Highlights: The Future of Globalism
NEW York, April 11, 2017 – “Should educators be charged with not only developing global workers but also global citizens?”
This was the leading question at “The Future of Globalism: Educating for Global Competitiveness” at the Asia Society Texas Center on Thursday, April 6, asked by Asia Society Vice President of Education Tony Jackson. Jackson moderated a panel of four leaders who spoke about the need to prepare students for global citizenship and global competitiveness in a rapidly changing world, including Ronnie Chan, Co-Chair of Asia Society Global and Chairman of Hang Lung Group Limited and its subsidiary, Hang Lung Properties Limited; Albert Chao, President, Chief Executive Officer, and Director of Westlake Chemical Corporation and its limited partnership, Westlake Chemical Partners, LP; David W. Leebron, President of Rice University; and Horacio Licon, Vice President of International Investment and Trade at Greater Houston Partnership.
Jackson introduced the topic with another question: “Everything we do at the Center for Global Education is in response to the question, ‘How has the world changed, and how must education change to respond in turn?’” The Center for Global Education has been working over the last 15 years to prepare all students to succeed in the twenty-first century.
Chan touted Asia Society’s work in education in response, quipping: “How come nobody thought about global education until Asia Society started talking about it?”
Referencing the event title, Jackson asked the panelists if the term ‘global competitiveness’ represented a useful lens for discussing global education, as opposed to the more frequently used ‘global citizenship.’
Leebron responded that he thought it made sense to reference it as a lens, but not as the only lens: “I think it would be a mistake to say that the reason that we’re interested in a global perspective on education is because of global competitiveness—it’s a reason, and it will convince some people, but we need to think more holistically about global education in general.”
Chao focused on the Programme for International Student Assessment (PISA) and noted the United States’ lackluster performance in the most recent assessments: “To compete, you have to be ahead of the pack.”
Licon countered, “We’re really focused on rankings right now.
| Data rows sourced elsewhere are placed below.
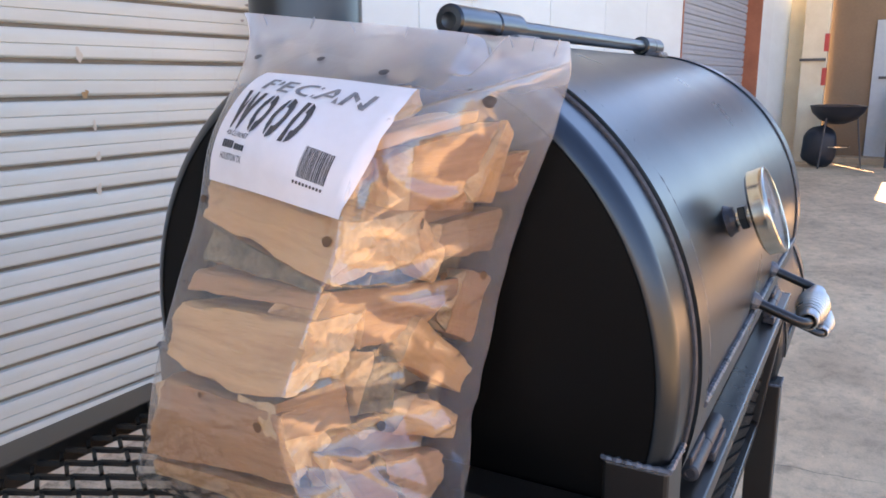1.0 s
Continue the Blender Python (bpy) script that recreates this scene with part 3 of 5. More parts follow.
for k, (x, z, w, h, mat) in enumerate([(1.925, 1.695, 0.018, 0.009, SCUFF), (1.943, 1.705, 0.010, 0.006, SCUFF), (1.966, 1.673, 0.013, 0.007, SCUFF), (1.980, 1.650, 0.004, 0.012, FAINT),
                                       (1.958, 1.690, 0.020, 0.010, FAINT), (1.923, 1.478, 0.005, 0.005, SCUFF), (1.936, 1.482, 0.006, 0.004, SCUFF), (1.926, 1.466, 0.010, 0.008, FAINT),
                                       (2.107, 1.447, 0.008, 0.006, SCUFF), (2.103, 1.484, 0.004, 0.003, FAINT), (2.231, 1.361, 0.0035, 0.011, SCUFF), (2.390, 1.418, 0.006, 0.005, SCUFF),
                                       (2.482, 1.470, 0.020, 0.003, SCUFF), (2.60, 1.459, 0.012, 0.003, FAINT), (2.610, 1.418, 0.005, 0.004, SCUFF), (2.692, 1.500, 0.004, 0.005, FAINT),
                                       (1.985, 1.345, 0.004, 0.004, FAINT), (1.913, 1.183, 0.004, 0.004, SCUFF), (1.908, 1.110, 0.004, 0.005, SCUFF), (2.072, 1.118, 0.012, 0.008, FAINT),
                                       (2.632, 1.316, 0.022, 0.016, FAINT)]):
    smear(x, z, w, h, mat, k + 1, 0.0022 + 0.00008 * k)
streak([(1.921 + 0.006 * math.sin(i * 0.55), 1.445 - 0.0125 * i) for i in range(20)], 0.012, FAINT, 4)
streak([(1.909 + 0.0012 * i * i / 4, 1.640 + 0.007 * i) for i in range(8)], 0.0035, SCUFF, 9)

# warning sign on the wall
sign = thing("wall_sign", "white board sign with grey capital lettering on the shed wall", "sign")
sign.matrix_world = shed_frame()
SX0, SX1, SZ0 = 2.313, 2.828, 1.637
part("board", boxed((SX0, WALL_Y - 0.008, SZ0), (SX1, WALL_Y - 0.0015, SZ0 + 0.62), 0.002), SIGN_FACE, sign)
for text, z, sq, size in (("INJURIES OR ACCIDENTS", 1.676, 0.70, 0.070), ("LIABLE FOR ANY", 1.755, 0.70, 0.070), ("WE ARE NOT", 1.832, 0.70, 0.070)):
    cx = (SX0 + SX1) / 2
    bmt = lettering(text, size, lambda u, v, z=z, cx=cx: Vector((cx + u, WALL_Y - 0.0095, z + v)), bold=0.0034, align="CENTER", squeeze=sq * 0.78)
    part("lettering", bmt, SIGN_INK, sign, "grey lettering")
SIGN_FADED = surface("faded_sign_print", (0.46, 0.48, 0.48), (0.55, 0.565, 0.56), 30.0, (0.4, 0.5))
for z, words in ((1.925, (0.10, 0.14, 0.08)), (2.005, (0.12, 0.09, 0.13)), (2.085, (0.16, 0.12))):
    x = (SX0 + SX1) / 2 - (sum(words) + 0.025 * (len(words) - 1)) / 2
    for w in words:
        part("lettering", boxed((x, WALL_Y - 0.0098, z - 0.012), (x + w, WALL_Y - 0.009, z + 0.018), 0), SIGN_FADED, sign, "faded unreadable words")
        x += w + 0.025

# rust marks that have run down the door slats
rnd = random.Random(21)
for k in range(22):
    x, z = rnd.uniform(-1.45, -0.25), rnd.uniform(0.16, 0.78)
    w, h = rnd.choice(((0.004, 0.004), (0.0025, 0.009), (0.006, 0.003), (0.003, 0.003)))
    bm = bmesh.new()
    bm.faces.new([bm.verts.new((x + w * (1 + 0.3 * math.sin(2 * a + k)) * math.cos(a), DOOR_Y - 0.0116, z + h * math.sin(a))) for a in [2 * math.pi * q / 9 for q in range(9)]][::-1])
    part("chip", bm, SIGN_INK, door_1, "small dark paint chip")
RUST = surface("rust_mark", (0.32, 0.15, 0.05), (0.50, 0.34, 0.19), 60.0, (0.7, 0.9))
PALE_RUST = surface("rust_wash", (0.52, 0.43, 0.32), (0.64, 0.57, 0.47), 40.0, (0.6, 0.8))
for k, (x, z, w, h, mat) in enumerate([(0.943, 1.186, 0.010, 0.013, RUST), (0.950, 1.196, 0.006, 0.006, RUST), (0.936, 1.303, 0.011, 0.020, PALE_RUST), (0.966, 1.094, 0.006, 0.014, PALE_RUST),
                                       (0.969, 1.002, 0.009, 0.012, PALE_RUST), (0.960, 0.901, 0.009, 0.018, PALE_RUST), (1.612, 1.438, 0.008, 0.007, DOOR_SCUFF)]):
    bm = bmesh.new()
    bm.faces.new([bm.verts.new((x + w * (1 + 0.35 * math.sin(3 * a + k)) * math.cos(a), DOOR_Y - 0.0114, z + h * (1 + 0.3 * math.cos(2 * a + k)) * math.sin(a))) for a in [2 * math.pi * q / 14 for q in range(14)]][::-1])
    part("rust_mark", bm, mat, door_1)

# hose and a bit of board on the ramp beside the wall
hose = thing("cable", "black rubber cable lying along the foot of the wall", "cable")
hose.matrix_world = shed_frame(0.0)
bm = bmesh.new()
pts = [(1.79 + 1.5 * t, 1.335 - 0.03 * math.sin(t * 5) - 0.05 * (1 - t) ** 3, 0.044 - 0.006 * t) for t in [k / 24 for k in range(25)]]
sweep(bm, pts, 0.0055, 8)
part("cable_run", bm, HOSE, hose)
board = thing("scrap_board", "grey scrap strip lying on the concrete ramp", "scrap")
board.matrix_world = shed_frame(0.0)
part("strip", boxed((1.86, 1.285, 0.006), (2.06, 1.325, 0.024), 0.004), OIL, board)

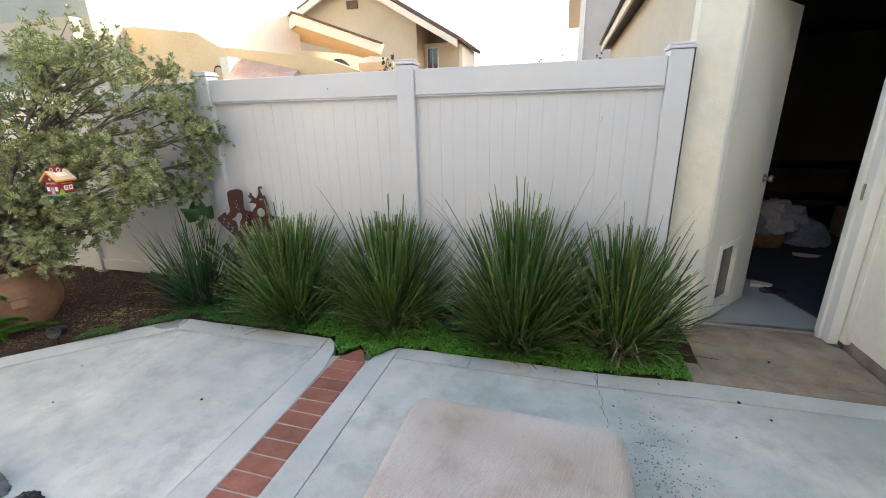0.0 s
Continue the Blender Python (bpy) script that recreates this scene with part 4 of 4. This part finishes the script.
ob.matrix_basis = pose(-0.212, -0.148, 0, 0, 0, 46) @ Matrix.Diagonal((1.14, 1, 1, 1)) @ Matrix.Translation((0.268, 0, 0))
bm = bmesh.new()
lathe(bm, [(0.045, 0.0), (0.045, 0.27), (0.05, 0.275), (0.05, 0.29), (0.04, 0.29)], 24)
pp = part("rusted_pipe", bm, RUST)
pp.location = (-2.72, 2.80, 0.0)
tagged(pp, "short rusted pipe standing in the bed", "pipe")

# ---------------------------------------------------------------- painted schoolhouse birdhouse
bh = tagged(empty("birdhouse", (-3.345, 2.04, 1.058)), "painted maroon schoolhouse birdhouse hanging in the shrub", "birdhouse")
W2, D2, HB = 0.055, 0.046, 0.108      # half width along the ridge, half depth of the gable end, wall height
bm = bmesh.new()
pts = [(-D2, 0.008), (D2, 0.008), (D2, HB), (0, HB + 0.045), (-D2, HB)]
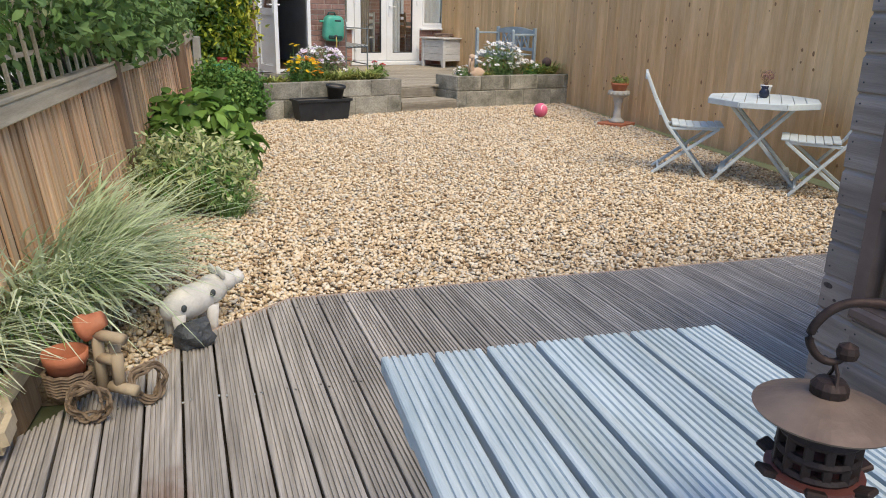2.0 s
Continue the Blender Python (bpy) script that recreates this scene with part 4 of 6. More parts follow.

But what we’re forgetting in discussing competitiveness is globalization requires collaboration.”
Leebron iterated the importance of committing to education if the United States wants to compete in a global world: “Competitiveness historically starts with innovation, which historically starts with education and research.”
He continued, suggesting that we can more effectively address the need for global education by flipping the idea that globalization must fit into traditional subjects: “What aspects of globalization aren’t relevant to education? That would be a very short list.”
Should schools be charged with developing global citizens then? Leebron responded that, while the term ‘global citizen’ is somewhat problematic, the fact is, “We are all citizens of the globe. We live in a global world. You can build that wall as high as you want—you can stop immigration—it doesn’t allow you to escape globalization.”
What it comes down to, Leebron continued, is “empathy and understanding.”
Chao agreed: “We have to learn to live together and be ready to work together and succeed. Not just race or religion—people. We all have differences and commonalities. We must work together to succeed.”
This event was hosted by the Asia Society Texas Center and Center for Global Education in conjunction with the tenth annual National Chinese Language Conference.